===== Collected data =====

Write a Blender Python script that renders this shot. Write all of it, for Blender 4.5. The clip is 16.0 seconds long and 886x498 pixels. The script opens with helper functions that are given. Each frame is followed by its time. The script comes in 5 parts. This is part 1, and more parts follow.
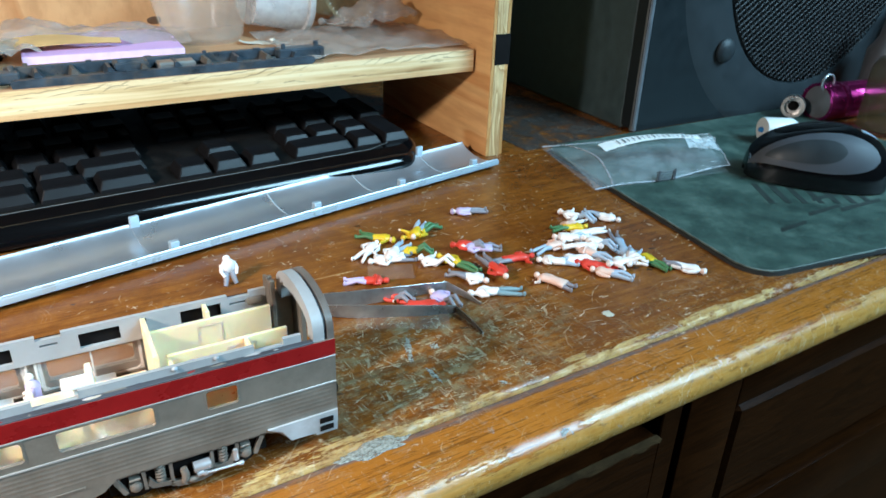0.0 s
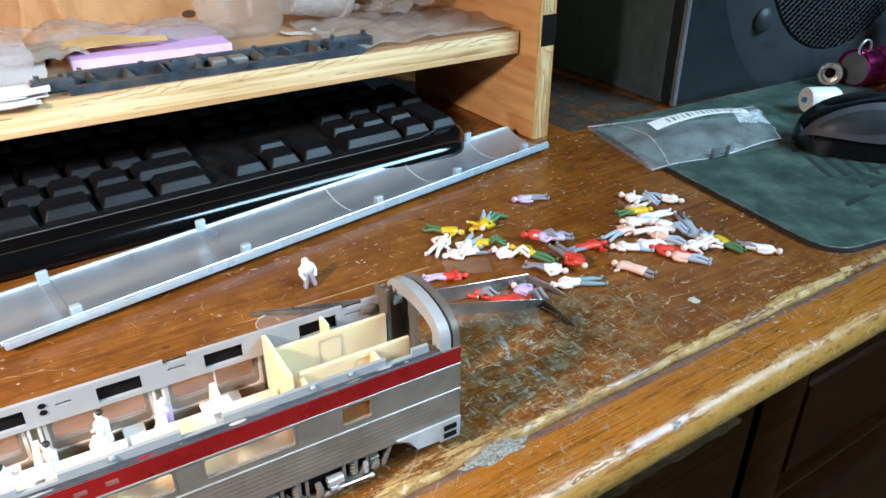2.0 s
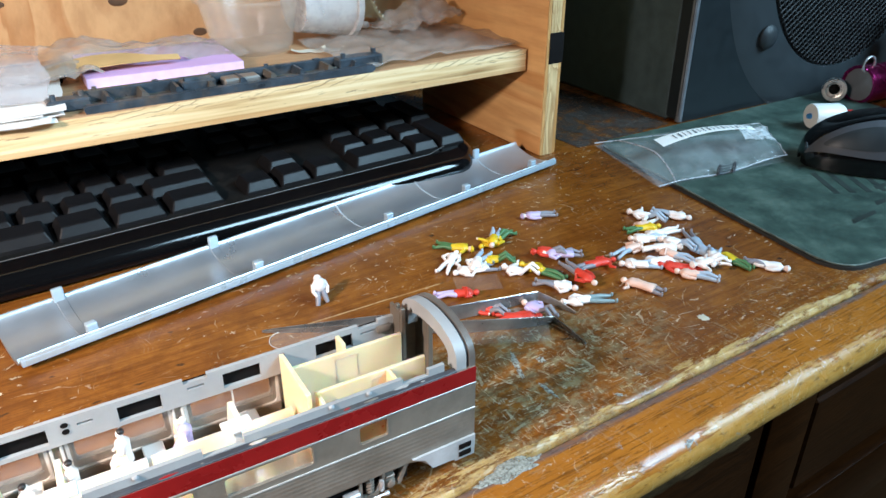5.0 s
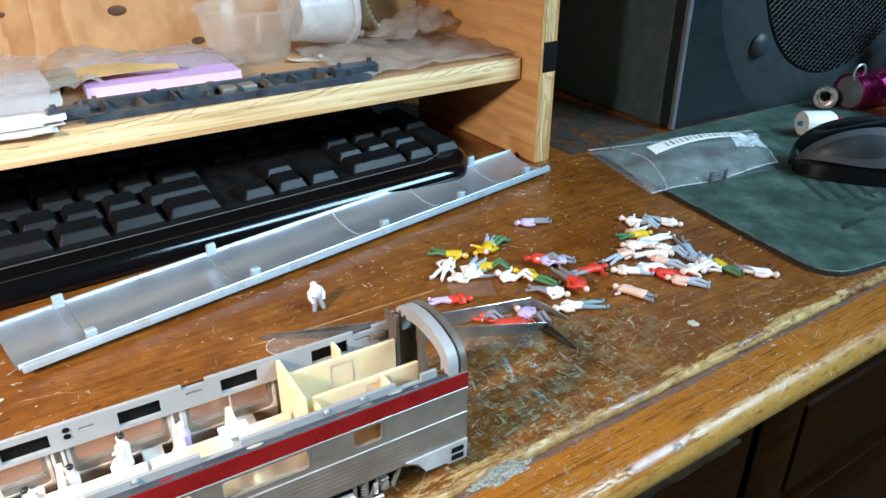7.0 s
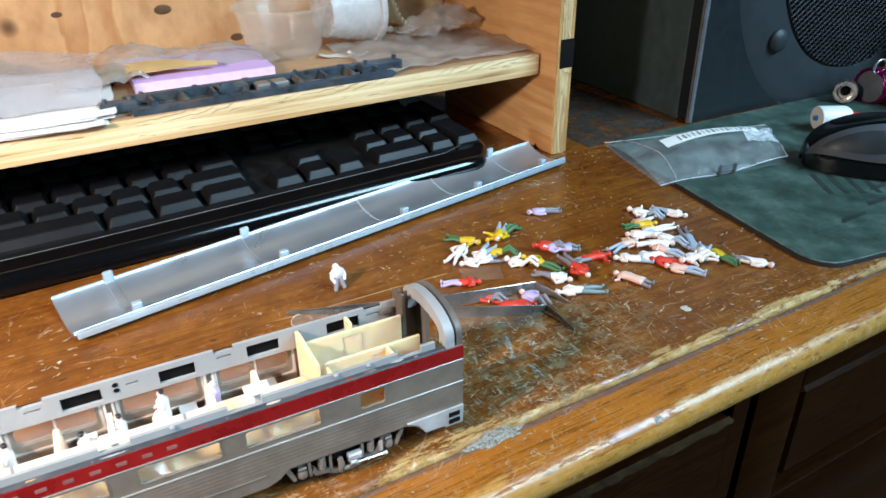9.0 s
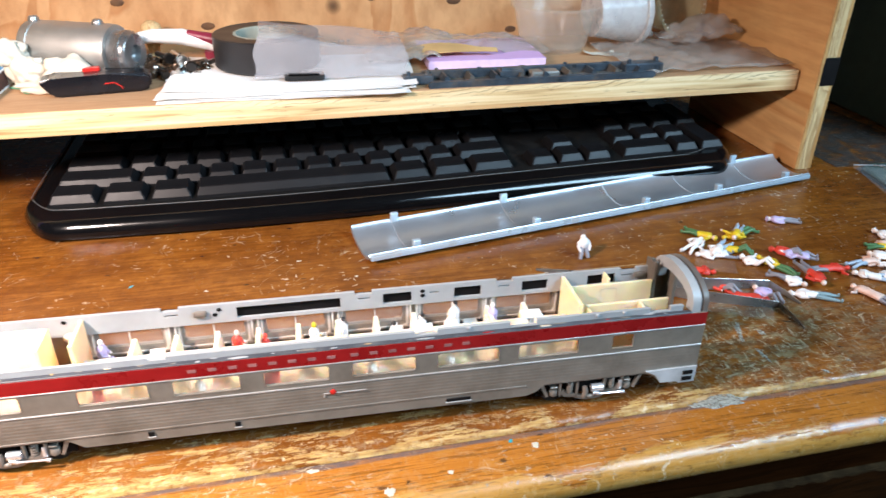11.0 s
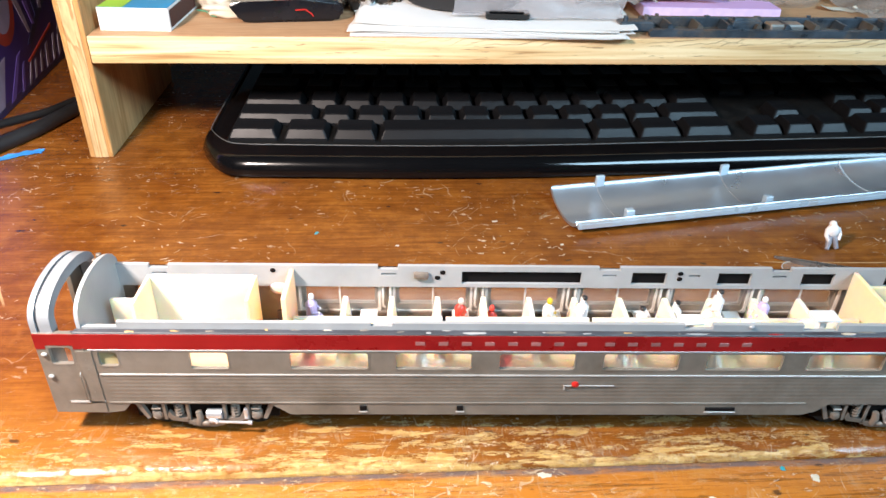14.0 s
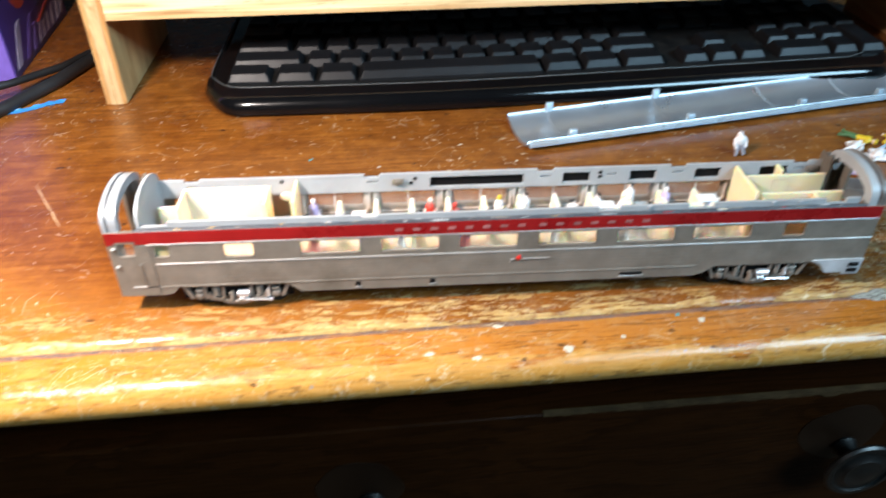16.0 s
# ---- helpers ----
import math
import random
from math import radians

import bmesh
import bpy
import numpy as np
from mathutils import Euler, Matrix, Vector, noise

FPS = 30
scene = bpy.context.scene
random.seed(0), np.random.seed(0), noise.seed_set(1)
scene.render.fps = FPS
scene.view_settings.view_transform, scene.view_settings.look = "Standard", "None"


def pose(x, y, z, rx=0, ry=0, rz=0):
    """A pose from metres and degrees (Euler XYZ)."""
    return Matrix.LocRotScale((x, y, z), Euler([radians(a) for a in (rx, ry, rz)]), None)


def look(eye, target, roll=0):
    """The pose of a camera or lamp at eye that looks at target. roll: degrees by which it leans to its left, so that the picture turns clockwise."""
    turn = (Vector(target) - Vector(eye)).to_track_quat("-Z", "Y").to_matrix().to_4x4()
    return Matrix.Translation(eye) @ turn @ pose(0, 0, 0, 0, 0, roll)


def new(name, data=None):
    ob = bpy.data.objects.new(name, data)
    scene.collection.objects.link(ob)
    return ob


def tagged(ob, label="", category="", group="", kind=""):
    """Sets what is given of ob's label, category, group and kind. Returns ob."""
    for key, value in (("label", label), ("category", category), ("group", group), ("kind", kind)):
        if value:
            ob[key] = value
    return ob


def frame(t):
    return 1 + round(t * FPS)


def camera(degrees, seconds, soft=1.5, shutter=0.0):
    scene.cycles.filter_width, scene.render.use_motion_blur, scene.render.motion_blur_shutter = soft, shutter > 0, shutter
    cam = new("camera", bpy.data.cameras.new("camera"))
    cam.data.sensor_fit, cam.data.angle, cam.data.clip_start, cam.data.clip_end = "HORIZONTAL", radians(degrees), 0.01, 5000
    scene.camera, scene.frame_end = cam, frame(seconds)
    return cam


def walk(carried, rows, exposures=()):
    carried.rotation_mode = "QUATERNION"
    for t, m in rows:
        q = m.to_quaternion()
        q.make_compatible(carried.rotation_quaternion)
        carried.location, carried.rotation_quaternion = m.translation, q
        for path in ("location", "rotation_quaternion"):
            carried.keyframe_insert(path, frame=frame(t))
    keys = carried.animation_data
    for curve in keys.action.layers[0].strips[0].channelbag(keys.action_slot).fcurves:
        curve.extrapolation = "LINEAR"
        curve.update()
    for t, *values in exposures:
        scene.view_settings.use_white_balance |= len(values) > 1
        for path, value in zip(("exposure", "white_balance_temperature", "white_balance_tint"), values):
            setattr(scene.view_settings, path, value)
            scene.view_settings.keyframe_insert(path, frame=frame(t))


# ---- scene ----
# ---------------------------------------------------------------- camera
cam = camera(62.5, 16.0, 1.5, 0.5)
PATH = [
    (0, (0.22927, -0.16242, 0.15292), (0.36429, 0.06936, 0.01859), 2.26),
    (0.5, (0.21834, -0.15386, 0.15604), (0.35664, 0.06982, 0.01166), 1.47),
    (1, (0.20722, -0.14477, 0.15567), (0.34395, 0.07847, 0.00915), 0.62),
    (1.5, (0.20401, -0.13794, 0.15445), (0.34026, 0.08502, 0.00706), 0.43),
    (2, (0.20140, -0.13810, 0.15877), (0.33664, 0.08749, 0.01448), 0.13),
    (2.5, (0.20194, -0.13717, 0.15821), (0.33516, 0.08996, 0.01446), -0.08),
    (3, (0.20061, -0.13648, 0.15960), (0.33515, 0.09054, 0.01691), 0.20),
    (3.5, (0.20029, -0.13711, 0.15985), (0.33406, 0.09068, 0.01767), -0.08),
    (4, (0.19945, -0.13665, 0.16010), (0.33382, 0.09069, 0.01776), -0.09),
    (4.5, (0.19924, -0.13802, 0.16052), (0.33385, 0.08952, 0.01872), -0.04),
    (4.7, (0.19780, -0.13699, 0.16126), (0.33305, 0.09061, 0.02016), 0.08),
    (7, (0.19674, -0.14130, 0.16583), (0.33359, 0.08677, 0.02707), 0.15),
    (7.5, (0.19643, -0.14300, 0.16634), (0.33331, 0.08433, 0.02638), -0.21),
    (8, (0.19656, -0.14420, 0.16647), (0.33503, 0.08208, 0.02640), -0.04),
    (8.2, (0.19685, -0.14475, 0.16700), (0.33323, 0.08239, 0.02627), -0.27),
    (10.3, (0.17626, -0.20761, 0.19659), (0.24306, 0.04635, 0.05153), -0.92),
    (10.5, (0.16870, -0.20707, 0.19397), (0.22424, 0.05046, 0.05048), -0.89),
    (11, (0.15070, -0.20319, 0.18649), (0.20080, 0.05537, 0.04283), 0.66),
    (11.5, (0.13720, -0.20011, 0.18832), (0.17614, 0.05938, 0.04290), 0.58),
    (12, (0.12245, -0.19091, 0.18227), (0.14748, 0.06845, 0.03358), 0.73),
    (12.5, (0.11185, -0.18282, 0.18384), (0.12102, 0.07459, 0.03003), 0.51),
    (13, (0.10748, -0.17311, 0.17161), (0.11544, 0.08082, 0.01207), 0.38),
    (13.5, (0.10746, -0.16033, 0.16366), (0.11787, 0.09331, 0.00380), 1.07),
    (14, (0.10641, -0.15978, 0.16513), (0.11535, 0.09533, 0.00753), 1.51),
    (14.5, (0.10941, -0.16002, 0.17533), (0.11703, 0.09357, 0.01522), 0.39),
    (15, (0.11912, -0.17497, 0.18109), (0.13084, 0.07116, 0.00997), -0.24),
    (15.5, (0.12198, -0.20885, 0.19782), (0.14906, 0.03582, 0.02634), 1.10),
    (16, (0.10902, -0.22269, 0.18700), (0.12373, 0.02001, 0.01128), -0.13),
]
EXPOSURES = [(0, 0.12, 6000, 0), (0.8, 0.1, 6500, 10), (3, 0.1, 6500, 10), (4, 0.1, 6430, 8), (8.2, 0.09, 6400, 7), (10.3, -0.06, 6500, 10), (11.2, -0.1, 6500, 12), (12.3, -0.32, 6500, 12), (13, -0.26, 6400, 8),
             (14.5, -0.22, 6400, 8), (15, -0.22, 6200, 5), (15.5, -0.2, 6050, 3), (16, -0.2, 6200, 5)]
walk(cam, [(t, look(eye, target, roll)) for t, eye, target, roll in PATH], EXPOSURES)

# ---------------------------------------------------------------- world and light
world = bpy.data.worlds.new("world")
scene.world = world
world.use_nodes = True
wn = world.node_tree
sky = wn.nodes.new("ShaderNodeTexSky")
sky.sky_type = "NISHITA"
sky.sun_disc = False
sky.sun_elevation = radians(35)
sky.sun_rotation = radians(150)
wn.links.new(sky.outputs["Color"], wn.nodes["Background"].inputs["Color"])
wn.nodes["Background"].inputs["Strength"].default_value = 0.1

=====

▶ **What the exercise asks**: Make an exact copy of all the material, but keep the pictures out of it.

▶ **Task solution**:
Write a Blender Python script that renders this shot. Write all of it, for Blender 4.5. The clip is 16.0 seconds long and 886x498 pixels. The script opens with helper functions that are given. Each frame is followed by its time. The script comes in 5 parts. This is part 1, and more parts follow.
0.0 s
2.0 s
5.0 s
7.0 s
9.0 s
11.0 s
14.0 s
16.0 s
# ---- helpers ----
import math
import random
from math import radians

import bmesh
import bpy
import numpy as np
from mathutils import Euler, Matrix, Vector, noise

FPS = 30
scene = bpy.context.scene
random.seed(0), np.random.seed(0), noise.seed_set(1)
scene.render.fps = FPS
scene.view_settings.view_transform, scene.view_settings.look = "Standard", "None"


def pose(x, y, z, rx=0, ry=0, rz=0):
    """A pose from metres and degrees (Euler XYZ)."""
    return Matrix.LocRotScale((x, y, z), Euler([radians(a) for a in (rx, ry, rz)]), None)


def look(eye, target, roll=0):
    """The pose of a camera or lamp at eye that looks at target. roll: degrees by which it leans to its left, so that the picture turns clockwise."""
    turn = (Vector(target) - Vector(eye)).to_track_quat("-Z", "Y").to_matrix().to_4x4()
    return Matrix.Translation(eye) @ turn @ pose(0, 0, 0, 0, 0, roll)


def new(name, data=None):
    ob = bpy.data.objects.new(name, data)
    scene.collection.objects.link(ob)
    return ob


def tagged(ob, label="", category="", group="", kind=""):
    """Sets what is given of ob's label, category, group and kind. Returns ob."""
    for key, value in (("label", label), ("category", category), ("group", group), ("kind", kind)):
        if value:
            ob[key] = value
    return ob


def frame(t):
    return 1 + round(t * FPS)


def camera(degrees, seconds, soft=1.5, shutter=0.0):
    scene.cycles.filter_width, scene.render.use_motion_blur, scene.render.motion_blur_shutter = soft, shutter > 0, shutter
    cam = new("camera", bpy.data.cameras.new("camera"))
    cam.data.sensor_fit, cam.data.angle, cam.data.clip_start, cam.data.clip_end = "HORIZONTAL", radians(degrees), 0.01, 5000
    scene.camera, scene.frame_end = cam, frame(seconds)
    return cam


def walk(carried, rows, exposures=()):
    carried.rotation_mode = "QUATERNION"
    for t, m in rows:
        q = m.to_quaternion()
        q.make_compatible(carried.rotation_quaternion)
        carried.location, carried.rotation_quaternion = m.translation, q
        for path in ("location", "rotation_quaternion"):
            carried.keyframe_insert(path, frame=frame(t))
    keys = carried.animation_data
    for curve in keys.action.layers[0].strips[0].channelbag(keys.action_slot).fcurves:
        curve.extrapolation = "LINEAR"
        curve.update()
    for t, *values in exposures:
        scene.view_settings.use_white_balance |= len(values) > 1
        for path, value in zip(("exposure", "white_balance_temperature", "white_balance_tint"), values):
            setattr(scene.view_settings, path, value)
            scene.view_settings.keyframe_insert(path, frame=frame(t))


# ---- scene ----
# ---------------------------------------------------------------- camera
cam = camera(62.5, 16.0, 1.5, 0.5)
PATH = [
    (0, (0.22927, -0.16242, 0.15292), (0.36429, 0.06936, 0.01859), 2.26),
    (0.5, (0.21834, -0.15386, 0.15604), (0.35664, 0.06982, 0.01166), 1.47),
    (1, (0.20722, -0.14477, 0.15567), (0.34395, 0.07847, 0.00915), 0.62),
    (1.5, (0.20401, -0.13794, 0.15445), (0.34026, 0.08502, 0.00706), 0.43),
    (2, (0.20140, -0.13810, 0.15877), (0.33664, 0.08749, 0.01448), 0.13),
    (2.5, (0.20194, -0.13717, 0.15821), (0.33516, 0.08996, 0.01446), -0.08),
    (3, (0.20061, -0.13648, 0.15960), (0.33515, 0.09054, 0.01691), 0.20),
    (3.5, (0.20029, -0.13711, 0.15985), (0.33406, 0.09068, 0.01767), -0.08),
    (4, (0.19945, -0.13665, 0.16010), (0.33382, 0.09069, 0.01776), -0.09),
    (4.5, (0.19924, -0.13802, 0.16052), (0.33385, 0.08952, 0.01872), -0.04),
    (4.7, (0.19780, -0.13699, 0.16126), (0.33305, 0.09061, 0.02016), 0.08),
    (7, (0.19674, -0.14130, 0.16583), (0.33359, 0.08677, 0.02707), 0.15),
    (7.5, (0.19643, -0.14300, 0.16634), (0.33331, 0.08433, 0.02638), -0.21),
    (8, (0.19656, -0.14420, 0.16647), (0.33503, 0.08208, 0.02640), -0.04),
    (8.2, (0.19685, -0.14475, 0.16700), (0.33323, 0.08239, 0.02627), -0.27),
    (10.3, (0.17626, -0.20761, 0.19659), (0.24306, 0.04635, 0.05153), -0.92),
    (10.5, (0.16870, -0.20707, 0.19397), (0.22424, 0.05046, 0.05048), -0.89),
    (11, (0.15070, -0.20319, 0.18649), (0.20080, 0.05537, 0.04283), 0.66),
    (11.5, (0.13720, -0.20011, 0.18832), (0.17614, 0.05938, 0.04290), 0.58),
    (12, (0.12245, -0.19091, 0.18227), (0.14748, 0.06845, 0.03358), 0.73),
    (12.5, (0.11185, -0.18282, 0.18384), (0.12102, 0.07459, 0.03003), 0.51),
    (13, (0.10748, -0.17311, 0.17161), (0.11544, 0.08082, 0.01207), 0.38),
    (13.5, (0.10746, -0.16033, 0.16366), (0.11787, 0.09331, 0.00380), 1.07),
    (14, (0.10641, -0.15978, 0.16513), (0.11535, 0.09533, 0.00753), 1.51),
    (14.5, (0.10941, -0.16002, 0.17533), (0.11703, 0.09357, 0.01522), 0.39),
    (15, (0.11912, -0.17497, 0.18109), (0.13084, 0.07116, 0.00997), -0.24),
    (15.5, (0.12198, -0.20885, 0.19782), (0.14906, 0.03582, 0.02634), 1.10),
    (16, (0.10902, -0.22269, 0.18700), (0.12373, 0.02001, 0.01128), -0.13),
]
EXPOSURES = [(0, 0.12, 6000, 0), (0.8, 0.1, 6500, 10), (3, 0.1, 6500, 10), (4, 0.1, 6430, 8), (8.2, 0.09, 6400, 7), (10.3, -0.06, 6500, 10), (11.2, -0.1, 6500, 12), (12.3, -0.32, 6500, 12), (13, -0.26, 6400, 8),
             (14.5, -0.22, 6400, 8), (15, -0.22, 6200, 5), (15.5, -0.2, 6050, 3), (16, -0.2, 6200, 5)]
walk(cam, [(t, look(eye, target, roll)) for t, eye, target, roll in PATH], EXPOSURES)

# ---------------------------------------------------------------- world and light
world = bpy.data.worlds.new("world")
scene.world = world
world.use_nodes = True
wn = world.node_tree
sky = wn.nodes.new("ShaderNodeTexSky")
sky.sky_type = "NISHITA"
sky.sun_disc = False
sky.sun_elevation = radians(35)
sky.sun_rotation = radians(150)
wn.links.new(sky.outputs["Color"], wn.nodes["Background"].inputs["Color"])
wn.nodes["Background"].inputs["Strength"].default_value = 0.1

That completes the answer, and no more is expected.